Un héritier de la théologie de la libération, mais à sa manière

François s’inscrit dans la lignée de la théologie de la libération - longtemps marginalisée sous Jean-Paul II et Benoît XVI - un courant né en Amérique latine dans les années 60 qui prône l’option préférentielle pour la lutte contre l’injustice sociale, avec des accents communistes dans ses analyses des rapports de domination. Toutefois, il s’est toujours gardé d’embrasser la dimension révolutionnaire de ce courant, préférant une version « non marxiste » centrée sur la dignité humaine et la solidarité. Il a ainsi favorisé une Église « pauvre pour les pauvres », refusant les fastes du pouvoir, et multiplié les gestes symboliques en faveur des exclus et des victimes de la mondialisation.

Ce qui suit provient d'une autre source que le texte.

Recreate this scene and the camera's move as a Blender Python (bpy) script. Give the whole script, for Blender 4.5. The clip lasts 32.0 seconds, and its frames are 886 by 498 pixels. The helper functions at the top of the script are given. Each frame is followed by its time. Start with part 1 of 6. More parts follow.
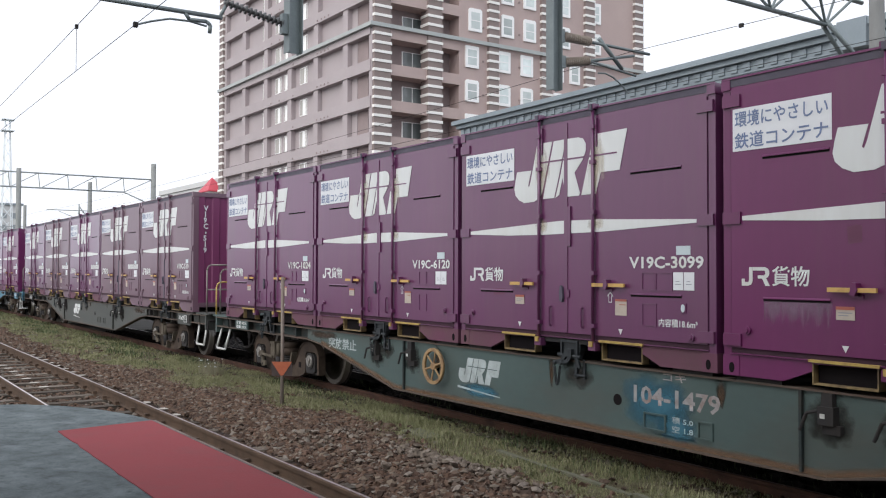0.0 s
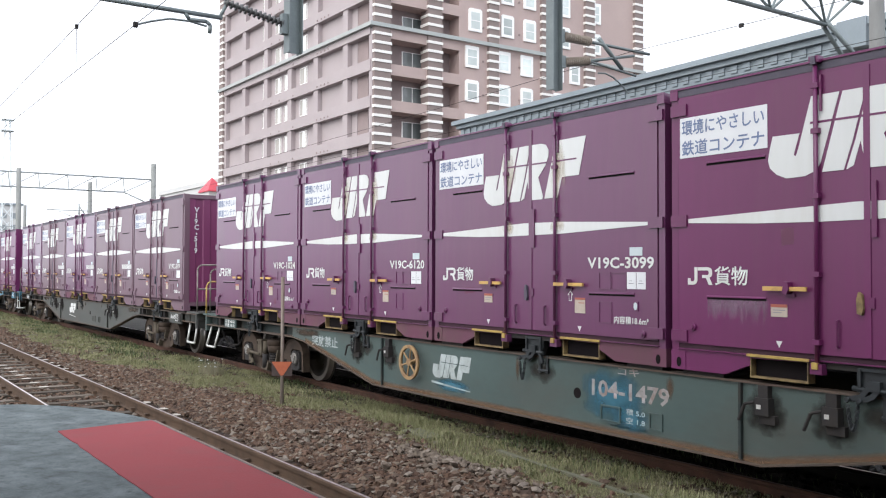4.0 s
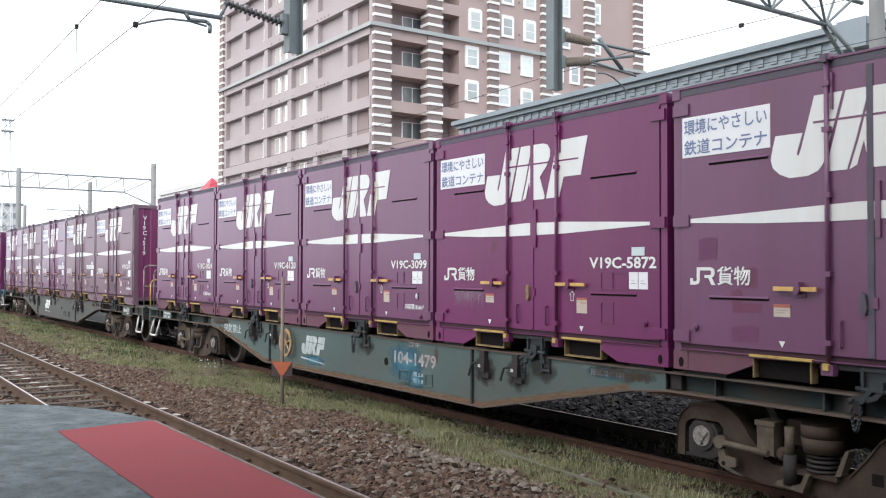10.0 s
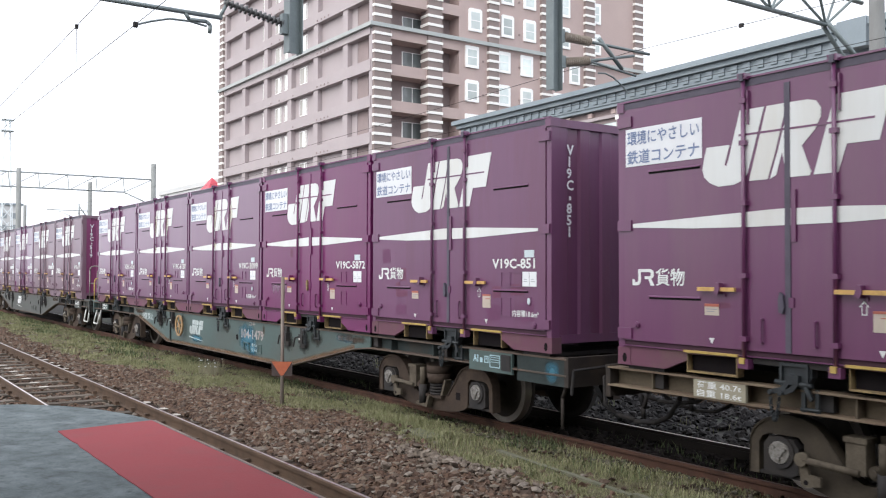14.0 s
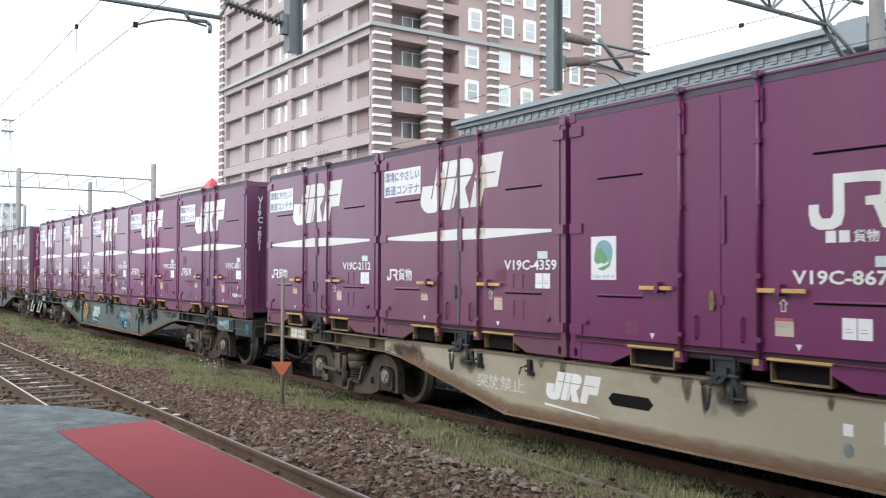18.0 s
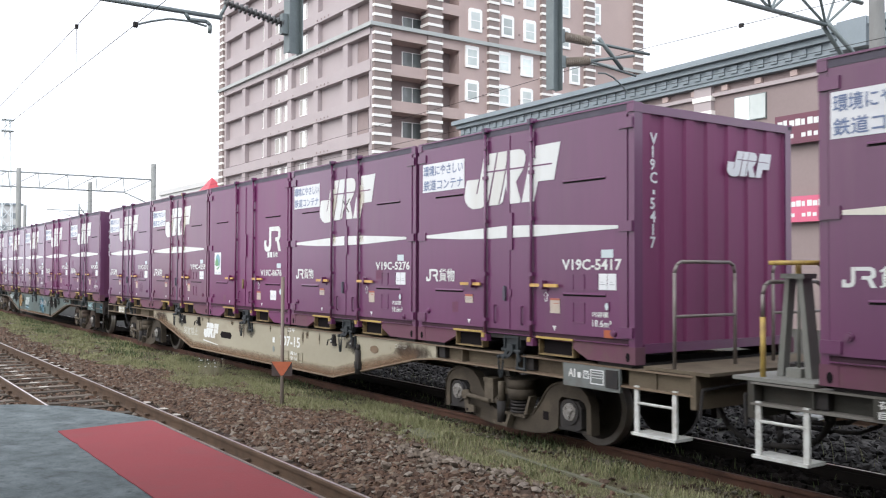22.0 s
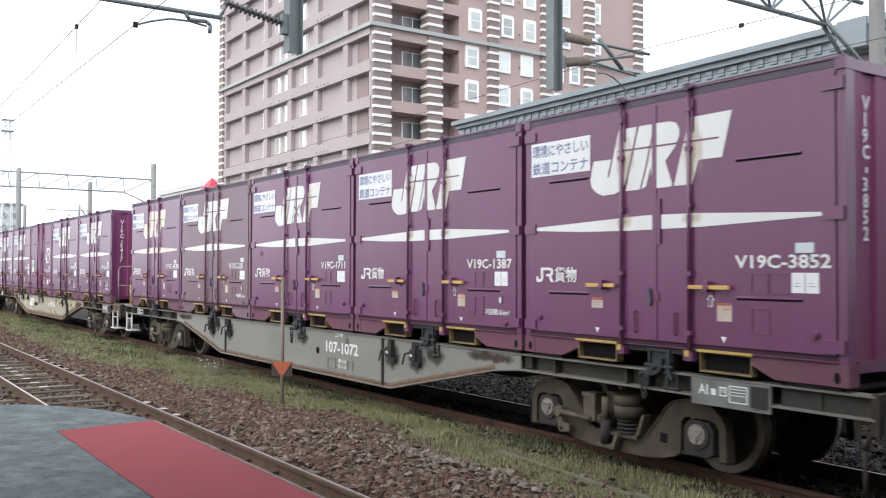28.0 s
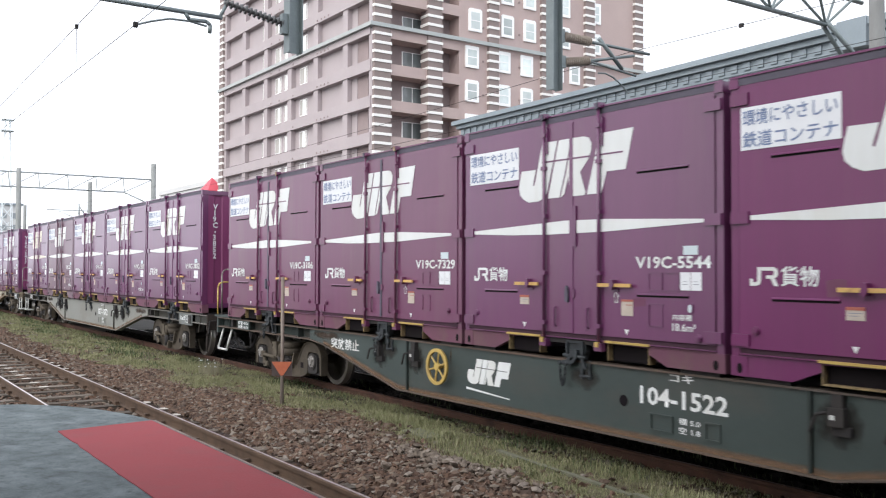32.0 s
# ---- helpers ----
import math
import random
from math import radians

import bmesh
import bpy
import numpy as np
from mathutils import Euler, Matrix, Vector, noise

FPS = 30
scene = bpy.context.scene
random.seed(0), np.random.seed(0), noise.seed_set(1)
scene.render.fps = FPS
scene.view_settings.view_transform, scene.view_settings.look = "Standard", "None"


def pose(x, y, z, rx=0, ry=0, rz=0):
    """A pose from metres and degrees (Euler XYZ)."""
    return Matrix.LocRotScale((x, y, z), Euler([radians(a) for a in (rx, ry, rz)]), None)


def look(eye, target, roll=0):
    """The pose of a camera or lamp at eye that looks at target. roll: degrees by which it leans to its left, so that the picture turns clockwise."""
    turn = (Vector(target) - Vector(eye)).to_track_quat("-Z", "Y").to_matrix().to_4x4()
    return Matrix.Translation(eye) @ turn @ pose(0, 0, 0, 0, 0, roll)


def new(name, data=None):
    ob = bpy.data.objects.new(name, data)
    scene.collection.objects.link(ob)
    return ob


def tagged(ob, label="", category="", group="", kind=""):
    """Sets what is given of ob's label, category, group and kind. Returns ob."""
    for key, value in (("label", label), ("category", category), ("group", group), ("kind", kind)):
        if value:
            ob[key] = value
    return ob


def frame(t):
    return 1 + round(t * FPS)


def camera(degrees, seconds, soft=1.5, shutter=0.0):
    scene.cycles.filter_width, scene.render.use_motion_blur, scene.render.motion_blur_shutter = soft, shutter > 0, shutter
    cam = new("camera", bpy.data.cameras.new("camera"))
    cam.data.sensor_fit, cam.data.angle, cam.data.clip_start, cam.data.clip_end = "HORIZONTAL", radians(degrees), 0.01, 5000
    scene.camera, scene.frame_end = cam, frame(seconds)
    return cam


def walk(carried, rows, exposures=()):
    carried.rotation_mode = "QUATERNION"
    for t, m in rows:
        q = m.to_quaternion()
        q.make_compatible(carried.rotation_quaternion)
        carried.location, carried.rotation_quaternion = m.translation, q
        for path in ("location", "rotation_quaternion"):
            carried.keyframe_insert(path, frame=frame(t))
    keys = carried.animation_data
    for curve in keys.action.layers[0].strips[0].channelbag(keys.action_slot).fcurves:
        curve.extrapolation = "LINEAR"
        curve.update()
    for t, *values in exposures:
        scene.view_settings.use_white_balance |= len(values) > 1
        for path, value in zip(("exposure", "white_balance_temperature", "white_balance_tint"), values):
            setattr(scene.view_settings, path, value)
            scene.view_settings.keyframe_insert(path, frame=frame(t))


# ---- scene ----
# The long freight train stands, then draws away along -x; the camera rests on the platform.
SECONDS = 32.0
cam = camera(52.66, SECONDS, soft=1.15, shutter=0.25)
EYE = (0.0, -7.519, 1.827)
YAW, TILT, ROLL = radians(55.377), radians(1.387), 0.152
AIM = (EYE[0] - math.sin(YAW) * math.cos(TILT), EYE[1] + math.cos(YAW) * math.cos(TILT), EYE[2] + math.sin(TILT))
VIEW = look(EYE, AIM, ROLL)
walk(cam, [(0.0, VIEW), (SECONDS, VIEW)], exposures=[(0.0, 0.30), (1.0, 0.46), (2.0, 0.66), (3.0, 0.75), (5.5, 0.74), (SECONDS, 0.74)])

# ---- light: a bright overcast sky and a wide, weak sun behind the cloud ----
world = bpy.data.worlds.new("overcast_sky")
scene.world = world
world.use_nodes = True
wn = world.node_tree
wn.nodes.clear()
w_sky = wn.nodes.new("ShaderNodeTexSky")
w_sky.sky_type, w_sky.sun_disc = "NISHITA", False
w_sky.sun_elevation, w_sky.sun_rotation = radians(35), radians(200)
w_sky.air_density, w_sky.dust_density = 1.0, 6.0
w_gain = wn.nodes.new("ShaderNodeMix")
w_gain.data_type, w_gain.blend_type = "RGBA", "MULTIPLY"
w_gain.inputs["Factor"].default_value = 1.0
w_gain.inputs[7].default_value = (0.1, 0.1, 0.1, 1)
w_mix = wn.nodes.new("ShaderNodeMix")
w_mix.data_type = "RGBA"
w_mix.inputs["Factor"].default_value = 0.88
w_mix.inputs[7].default_value = (0.99, 1.03, 1.135, 1)
w_bg = wn.nodes.new("ShaderNodeBackground")
w_bg.inputs["Strength"].default_value = 1.0
w_out = wn.nodes.new("ShaderNodeOutputWorld")
wn.links.new(w_sky.outputs[0], w_gain.inputs[6])
wn.links.new(w_gain.outputs[2], w_mix.inputs[6])
wn.links.new(w_mix.outputs[2], w_bg.inputs["Color"])
wn.links.new(w_bg.outputs[0], w_out.inputs["Surface"])
sun = new("sun", bpy.data.lights.new("sun", "SUN"))
sun.data.energy, sun.data.angle, sun.data.color = 1.5, radians(60), (1.0, 0.98, 0.96)
sun.matrix_world = look((9, -28, 22), (0, 0, 0))


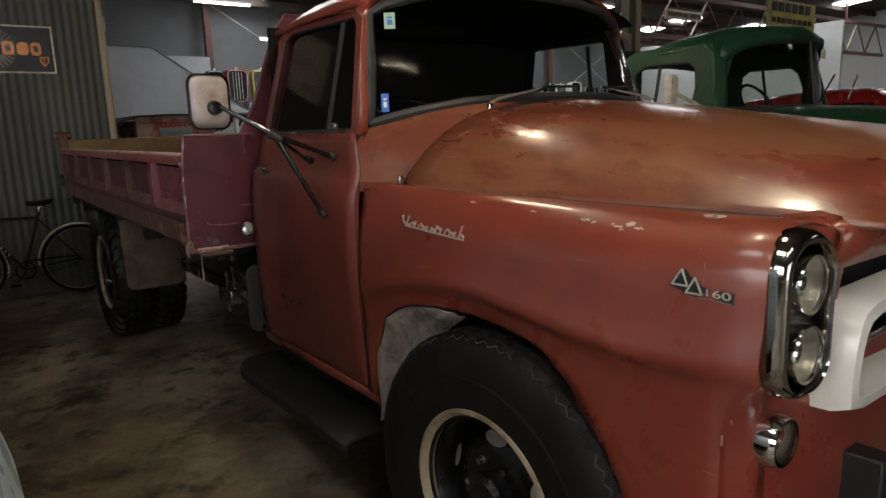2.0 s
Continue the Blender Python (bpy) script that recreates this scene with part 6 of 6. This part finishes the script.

Ce positionnement lui a permis de rallier une partie de la gauche catholique et des mouvements sociaux, notamment sur la question de l’accueil des migrants, tout en conservant une distance prudente vis-à-vis des discours explicitement politiques.

Avortement et homosexualité : oui, mais non…

Malgré cette image progressiste, François est resté fidèle à la doctrine catholique sur des sujets comme l’avortement. Il n’a jamais remis en cause la condamnation de l’IVG, allant jusqu’à qualifier les médecins pratiquant l’avortement de « tueurs à gages » et saluant le refus du roi Baudouin de signer la loi belge sur l’avortement comme un acte de sainteté. Cette intransigeance a relancé les polémiques, notamment en Europe occidentale, et révélé la ligne de fracture entre l’humanisme social du pape et le conservatisme moral de l’Église.

Sur l’homosexualité, François a adopté une posture d’ « ouverture pastorale » sans toucher au fond de la doctrine. Il a autorisé la bénédiction des couples de même sexe, à condition de ne pas les confondre avec le mariage, tout en maintenant que l’homosexualité reste un « désordre » selon la doctrine officielle. Cette position médiane - soit tenir ensemble entre miséricorde et fidélité à la tradition - a hérissé les conservateurs sans satisfaire pleinement les progressistes.

Abus sexuels : du verbe à l’action, mais jusqu’où ?

L’un des plus grands défis de son pontificat a été la lutte contre les abus sexuels dans l’Église. D’abord prudent, François a fini par ouvrir le dossier, dénonçant la « complicité inexplicable » et encourageant l’indemnisation des victimes. Mais cette volonté affichée de « transparence » s’est heurtée à des contradictions, notamment dans la gestion de certains dossiers sensibles, comme celui du prêtre Marko Rupnik, pour lequel il aurait levé une excommunication malgré de graves accusations d’abus. Si le pape a indéniablement fait progresser la prise de conscience, son action reste jugée incomplète.

Un balancement permanent

Le règne du pape François restera certes celui d’un pape « des périphéries », soucieux de replacer les pauvres au cœur de l’Église en dénonçant les dérives du capitalisme mondialisé. Mais cette posture s’est accompagnée de balancements idéologiques notables, entre fidélité à la tradition sur les questions morales et volonté d’ouverture sur les sujets de société. Plus qu’un révolutionnaire, François aura été un funambule, cherchant sans cesse à concilier l’inconciliable dans une Église catholique profondément divisée, naviguant dans une oscillation en permanence entretenue et perçue par d’aucun comme de l’ambiguïté ou de l’opportunisme.